People come to stand at its feet worshiping the scars of the past.
I’m told inside there is a house of art. A ballroom. A beauty to behold. I scarcely believe it.
If there is some beautiful land inside of this monstrosity, something holy and real, it is not because of some innate wonder. Instead I am convinced it because that beauty was consumed instead of made. A thing swallowed whole by the walls, its belly swimming, brimming with culture soup.
I know it has my weigh point heart. I give to it my organs, set to be entombed. To let them lie inside this concrete prison. Kept safe, kept waiting. Turning ever back into the rocks and water that made up the concrete poured into its walls with no foundation to be found. Crafted into a haphazard nexus of wrong matter jumbled together. Trying to assert itself into a whole.

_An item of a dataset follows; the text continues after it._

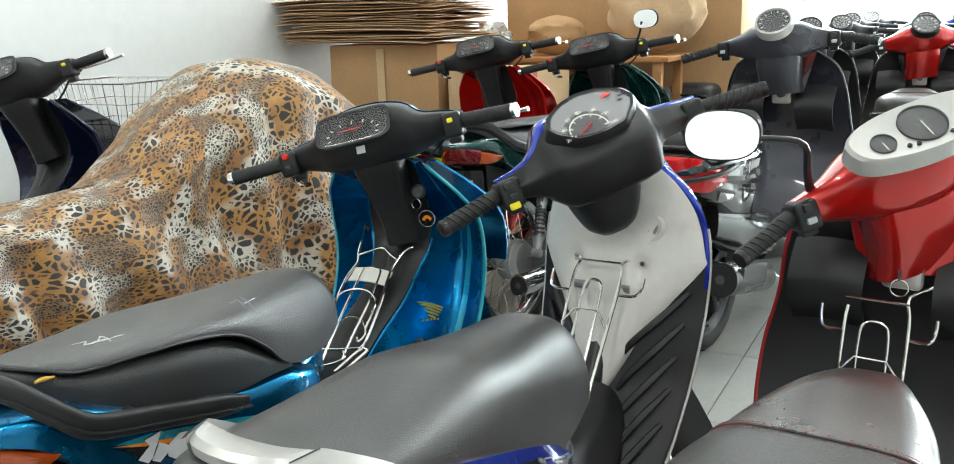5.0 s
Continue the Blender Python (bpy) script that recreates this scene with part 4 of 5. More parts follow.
def viva(m):
    bike = thing("motorbike", "blue underbone motorbike with black seat and pale grey leg shield", "motorbike", m, "parked motorbikes")
    part("seat", loft(seat_rings(V_SEAT, 60, 30, 3.0, 0.05, 0.014), True), VINYL_SMOOTH, bike, "smooth black vinyl seat")
    xs = np.linspace(-0.322, 0.342, 64)
    for s in (-1, 1):
        rows = []
        for x in xs:
            zu, zl = along(V_UP, x), along(V_LOW, x)
            rows.append([(x, s * blue_side(x, zl + (zu - zl) * f), zl + (zu - zl) * f) for f in (0, 0.08, 0.18, 0.3, 0.42, 0.55, 0.72, 0.80, 0.9, 1.0)])
        part("side_panel", sheet(rows, 0.004), BLUE, bike, "glossy blue side panel", sharp=24)
        rows = []
        for x in np.linspace(-0.349, 0.0, 34):
            w, zl, zg = along(V_W, x), along(V_LOW, x), along(V_GREY, x)
            rows.append([(x, s * max(0.003, w - 0.007), zl + 0.002), (x, s * max(0.003, w - 0.006), zl * 0.5 + zg * 0.5), (x, s * max(0.003, w - 0.008), min(zl, zg)), (x, s * max(0.002, w - 0.022), min(zl, zg) + 0.003)])
        part("under_panel", sheet(rows, 0.004), PLASTIC_GREY, bike, "", sharp=28)
    part("tail_cowl", sheet([[(x, k * max(0.004, along(V_W, x) - 0.009), along(V_UP, x) + (along(V_TOP, x) - along(V_UP, x)) * (1 - abs(k) ** 1.8)) for k in np.linspace(-1, 1, 21)] for x in np.linspace(-0.349, -0.12, 26)], 0.004), PLASTIC_GREY, bike, "matt dark grey tail cowl")
    part("tail_base", hull([(-0.262, 0.020, 0.70, 0.735), (-0.245, 0.036, 0.68, 0.735), (-0.21, 0.052, 0.665, 0.74), (-0.15, 0.075, 0.645, 0.735), (-0.08, 0.085, 0.62, 0.71)], 16, 4), PLASTIC, bike)
    part("under_body", hull(V_UNDER, 40, 4.0, 32), PLASTIC, bike)
    prof = [(0, 1), (0.97, 1.0), (1.0, 0.90), (1.0, 0.55), (0.93, 0.22), (0.80, 0.0), (0, 0)]
    lamp = part("tail_lamp", shell([(-0.345, 0.010, 0.788, 0.812), (-0.340, 0.022, 0.766, 0.809), (-0.326, 0.036, 0.752, 0.804), (-0.300, 0.050, 0.742, 0.794)], prof, 14), RED_BRIGHT, bike)
    part("lamp_emblem", lathe([(0.007, 0.004), (0.007, 0), (0.005, -0.001)], 16, "x", (-0.3270, -0.0365, 0.772)), CLEAR_LENS, lamp, "", None)
    for s in (-1, 1):
        keys = [(-0.2998, 0.0505, 0.742, 0.794), (-0.283, 0.062, 0.736, 0.785), (-0.260, 0.078, 0.732, 0.772), (-0.240, 0.090, 0.734, 0.762), (-0.216, 0.100, 0.740, 0.748)]
        ind = part("indicator", half_hull(keys, s, 0.03, 16, 4.5), CLEAR_LENS, lamp, "clear ribbed indicator lens")
        for k in range(9):
            x = -0.294 + 0.0075 * k
            w = float(np.interp(x, [q[0] for q in keys], [q[1] for q in keys]))
            zb, zt = (float(np.interp(x, [q[0] for q in keys], [q[i] for q in keys])) for i in (2, 3))
            part("lens_rib", tube([(x - 0.002, s * (w - 0.001), zt - 0.006), (x, s * (w + 0.0005), (zb + zt) / 2), (x + 0.002, s * (w - 0.003), zb + 0.007)], 0.0013, 5), CLEAR_LENS if k % 2 else DECAL_SILVER, ind)
        part("bulb", hull([(-0.268, 0.002, 0.758, 0.764), (-0.256, 0.005, 0.756, 0.768), (-0.244, 0.002, 0.756, 0.762)], 8, 2), AMBER, ind, "", Matrix.Translation((0, s * 0.075, -0.004)))
        part("lens_edge", tube([(x, s * (w - 0.002), zb + 0.0015) for x, w, zb, zt in keys], 0.0016, 6), CLEAR_LENS, ind)
    lamp.location = (0.030, 0.0, -0.016)
    # silver grab rail: a bar round the tail that ends in broad tilted fins
    rim = curve([(-0.264, 0.0, 0.862), (-0.262, 0.030, 0.863), (-0.256, 0.054, 0.863), (-0.246, 0.070, 0.862)], 12)
    inner = curve([(-0.216, 0.0, 0.858), (-0.216, 0.030, 0.859), (-0.213, 0.058, 0.861), (-0.209, 0.078, 0.862)], 12)
    rings = []
    for a, b in zip(rim, inner):
        rings.append([(b[0], b[1], b[2] - 0.016), (b[0] + 0.001, b[1], b[2] - 0.004), (b[0] - 0.004, b[1], b[2]), (a[0] + 0.008, a[1] * 0.97, a[2] + 0.001), (a[0] + 0.001, a[1], a[2] - 0.006), (a[0] + 0.003, a[1], a[2] - 0.018)])
    rings = [[(x, -y, z) for x, y, z in r] for r in reversed(rings[1:])] + rings
    rail = part("grab_rail", loft(rings), SILVER, bike, "silver painted grab rail", sharp=34)
    for s in (-1, 1):
        top = curve([(-0.211, 0.076, 0.863), (-0.200, 0.084, 0.858), (-0.152, 0.101, 0.829), (-0.112, 0.113, 0.801), (-0.077, 0.124, 0.775)], 24)
        mid = curve([(-0.249, 0.068, 0.863), (-0.224, 0.084, 0.850), (-0.188, 0.103, 0.832), (-0.118, 0.121, 0.796), (-0.076, 0.126, 0.7745)], 24)
        low = curve([(-0.248, 0.071, 0.853), (-0.234, 0.084, 0.836), (-0.212, 0.101, 0.815), (-0.126, 0.121, 0.788), (-0.076, 0.125, 0.772)], 24)
        inn = curve([(-0.214, 0.066, 0.846), (-0.210, 0.074, 0.832), (-0.200, 0.086, 0.812), (-0.124, 0.112, 0.788), (-0.078, 0.120, 0.772)], 24)
        part("rail_fin", loft([[(p[0], s * p[1], p[2]) for p in ring] for ring in zip(top, mid, low, inn)]), SILVER, rail, "broad tilted silver fin", sharp=30)
        part("rail_joint", tube([(-0.2495, s * 0.0685, 0.8635), (-0.230, s * 0.0735, 0.8640), (-0.212, s * 0.0765, 0.8635)], 0.0009, 5), PLASTIC_GREY, rail)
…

I think this building was made to crumble into the sea. A type of obsolescence not born wholly of neglect, but not entirely unplanned. The way that all bodies, no matter how much softness they receive, or how much care is laid on top of their delicate parts – all bodies return to the sea. Our soft flesh grows ever stiffer. Times takes everything from our flesh as it takes everything from this building too.
And if a human – no – if a building finds itself without these particularly softnesses, without this care, without this worship, where would it go before its time is done?
Too young to decay on its own, too hard to melt into the ether, too scarred to heal on its own.